■ **WHAT THE EXERCISE ASKS**
Report how many lines include the word "recreates", and nothing besides that number.

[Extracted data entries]
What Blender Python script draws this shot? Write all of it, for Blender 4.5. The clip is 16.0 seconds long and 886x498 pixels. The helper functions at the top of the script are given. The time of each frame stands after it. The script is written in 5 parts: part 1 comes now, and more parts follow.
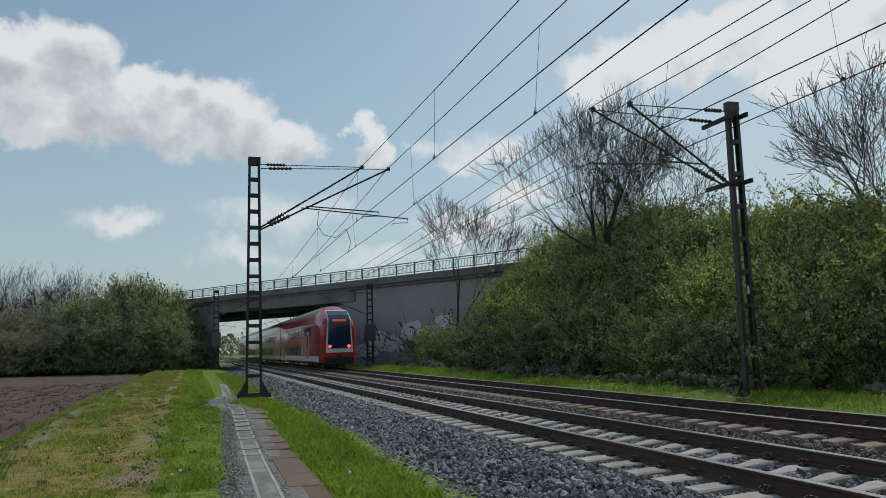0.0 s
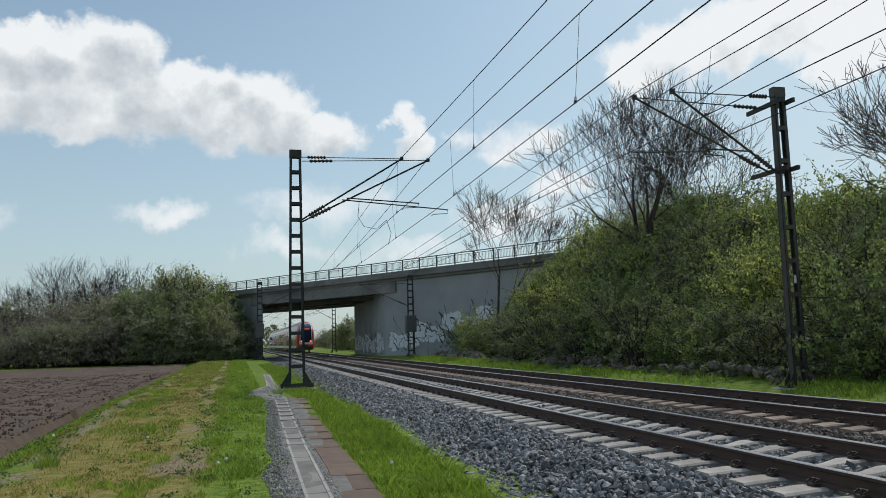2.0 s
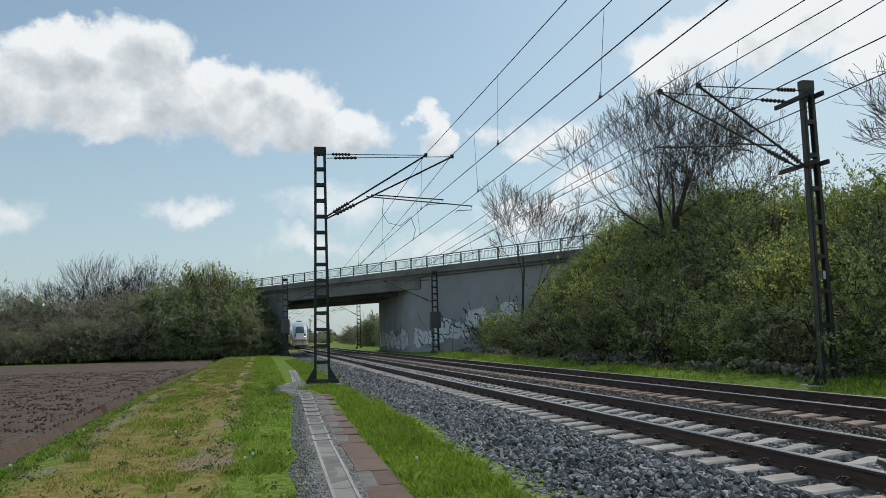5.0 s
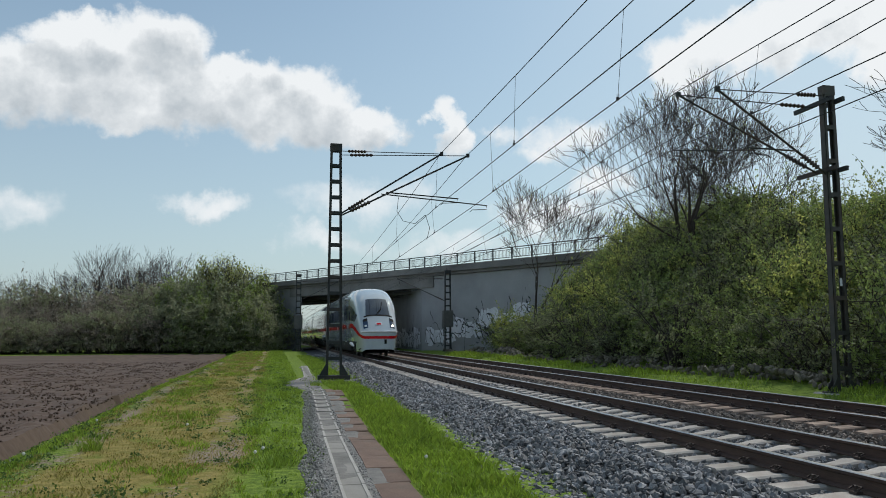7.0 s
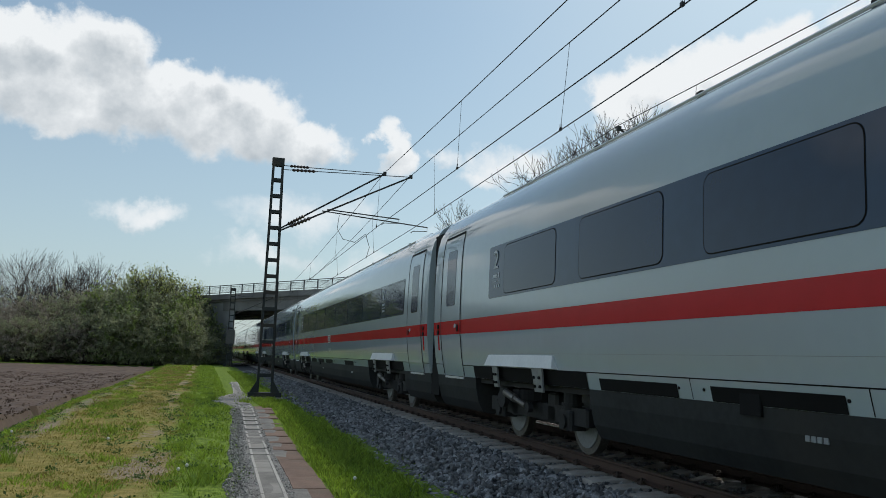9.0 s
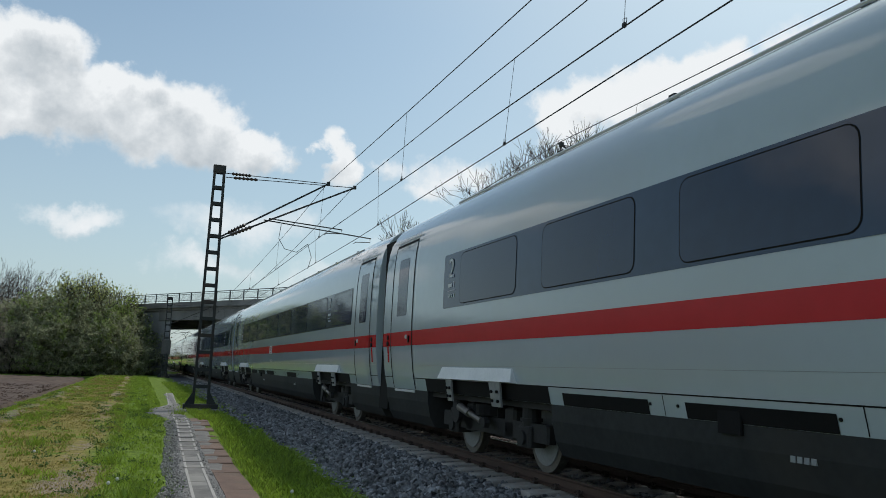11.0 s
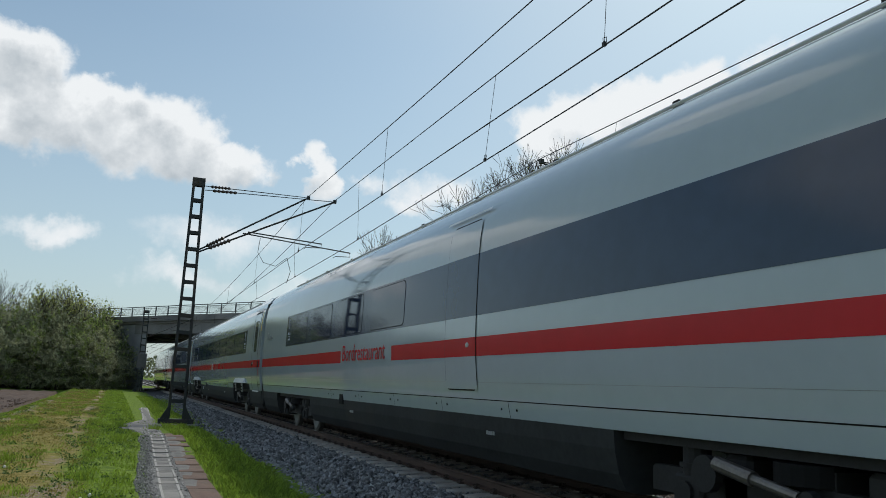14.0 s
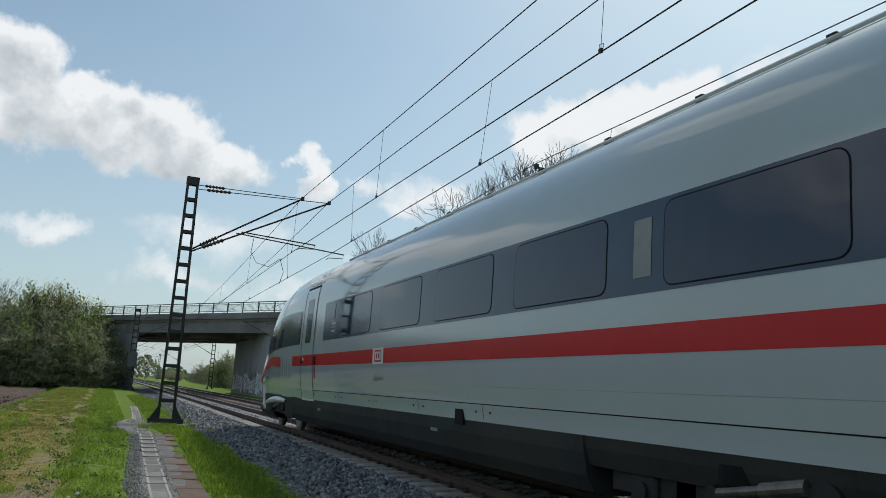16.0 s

...

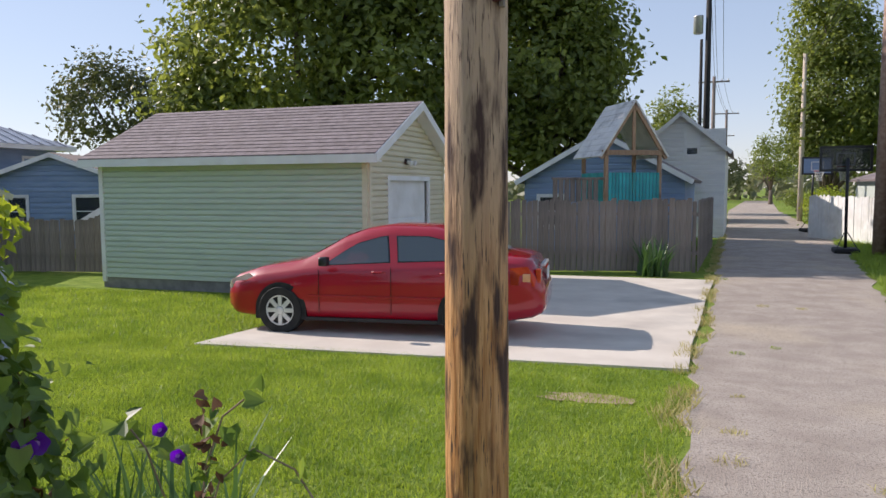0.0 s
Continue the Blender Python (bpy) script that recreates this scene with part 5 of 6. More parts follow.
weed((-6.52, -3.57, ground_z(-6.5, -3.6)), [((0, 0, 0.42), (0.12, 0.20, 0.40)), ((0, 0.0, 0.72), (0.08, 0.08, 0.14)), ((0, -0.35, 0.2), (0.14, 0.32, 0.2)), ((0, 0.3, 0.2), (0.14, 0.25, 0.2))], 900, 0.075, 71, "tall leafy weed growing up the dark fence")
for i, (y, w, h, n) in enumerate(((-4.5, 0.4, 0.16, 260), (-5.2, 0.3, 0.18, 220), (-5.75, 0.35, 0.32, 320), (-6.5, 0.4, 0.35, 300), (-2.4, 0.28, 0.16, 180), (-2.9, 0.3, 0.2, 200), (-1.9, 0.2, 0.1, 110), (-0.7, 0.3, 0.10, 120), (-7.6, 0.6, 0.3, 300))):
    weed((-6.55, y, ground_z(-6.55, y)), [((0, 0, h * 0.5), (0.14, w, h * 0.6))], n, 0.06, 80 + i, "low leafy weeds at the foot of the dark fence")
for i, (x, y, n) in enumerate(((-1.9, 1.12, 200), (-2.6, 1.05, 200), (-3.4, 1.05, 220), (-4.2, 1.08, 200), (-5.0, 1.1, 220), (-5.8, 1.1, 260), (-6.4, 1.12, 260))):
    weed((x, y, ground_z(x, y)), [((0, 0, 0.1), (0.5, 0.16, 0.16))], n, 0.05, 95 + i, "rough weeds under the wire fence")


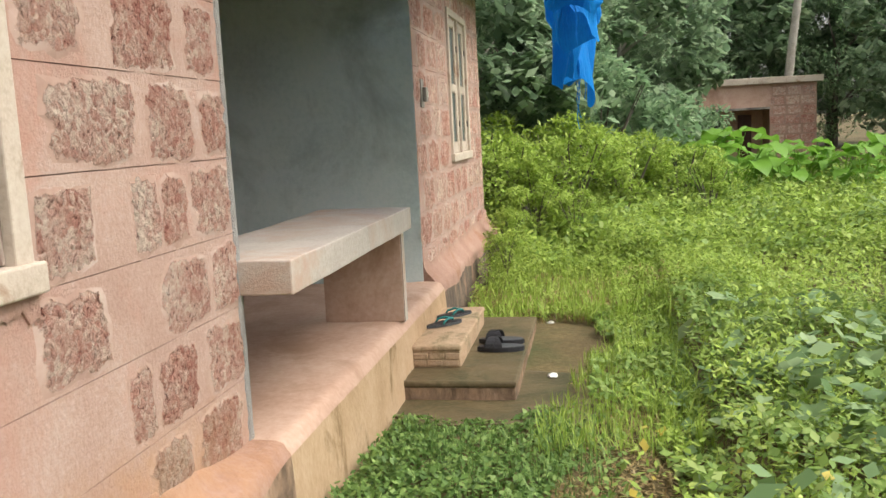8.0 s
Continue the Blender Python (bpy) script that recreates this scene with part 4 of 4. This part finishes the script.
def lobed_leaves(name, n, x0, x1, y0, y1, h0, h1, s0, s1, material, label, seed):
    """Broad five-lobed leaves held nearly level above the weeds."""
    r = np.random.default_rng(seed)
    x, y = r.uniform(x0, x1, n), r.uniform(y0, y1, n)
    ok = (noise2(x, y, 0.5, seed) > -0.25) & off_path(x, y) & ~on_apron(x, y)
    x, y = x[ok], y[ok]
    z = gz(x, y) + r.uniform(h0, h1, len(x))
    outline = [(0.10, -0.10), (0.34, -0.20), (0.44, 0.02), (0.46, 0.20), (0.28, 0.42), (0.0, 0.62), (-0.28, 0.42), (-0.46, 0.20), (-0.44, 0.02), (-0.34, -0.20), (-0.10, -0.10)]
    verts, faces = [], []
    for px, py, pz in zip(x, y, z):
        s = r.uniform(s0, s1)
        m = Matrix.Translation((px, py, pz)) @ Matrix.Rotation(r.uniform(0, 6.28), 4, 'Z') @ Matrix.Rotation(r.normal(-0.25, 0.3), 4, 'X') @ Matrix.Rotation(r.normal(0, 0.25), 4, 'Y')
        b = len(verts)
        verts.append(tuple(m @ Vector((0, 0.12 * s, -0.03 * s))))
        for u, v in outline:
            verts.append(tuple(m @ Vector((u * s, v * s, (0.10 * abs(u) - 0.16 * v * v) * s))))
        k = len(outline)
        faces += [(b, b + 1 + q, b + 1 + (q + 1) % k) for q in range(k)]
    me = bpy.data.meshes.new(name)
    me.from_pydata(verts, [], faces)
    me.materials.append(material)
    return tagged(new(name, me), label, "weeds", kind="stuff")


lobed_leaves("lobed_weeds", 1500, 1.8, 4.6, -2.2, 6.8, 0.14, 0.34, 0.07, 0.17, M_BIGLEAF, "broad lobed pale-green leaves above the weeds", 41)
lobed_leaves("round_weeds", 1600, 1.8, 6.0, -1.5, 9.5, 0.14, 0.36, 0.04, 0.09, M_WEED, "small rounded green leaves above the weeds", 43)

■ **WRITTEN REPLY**
2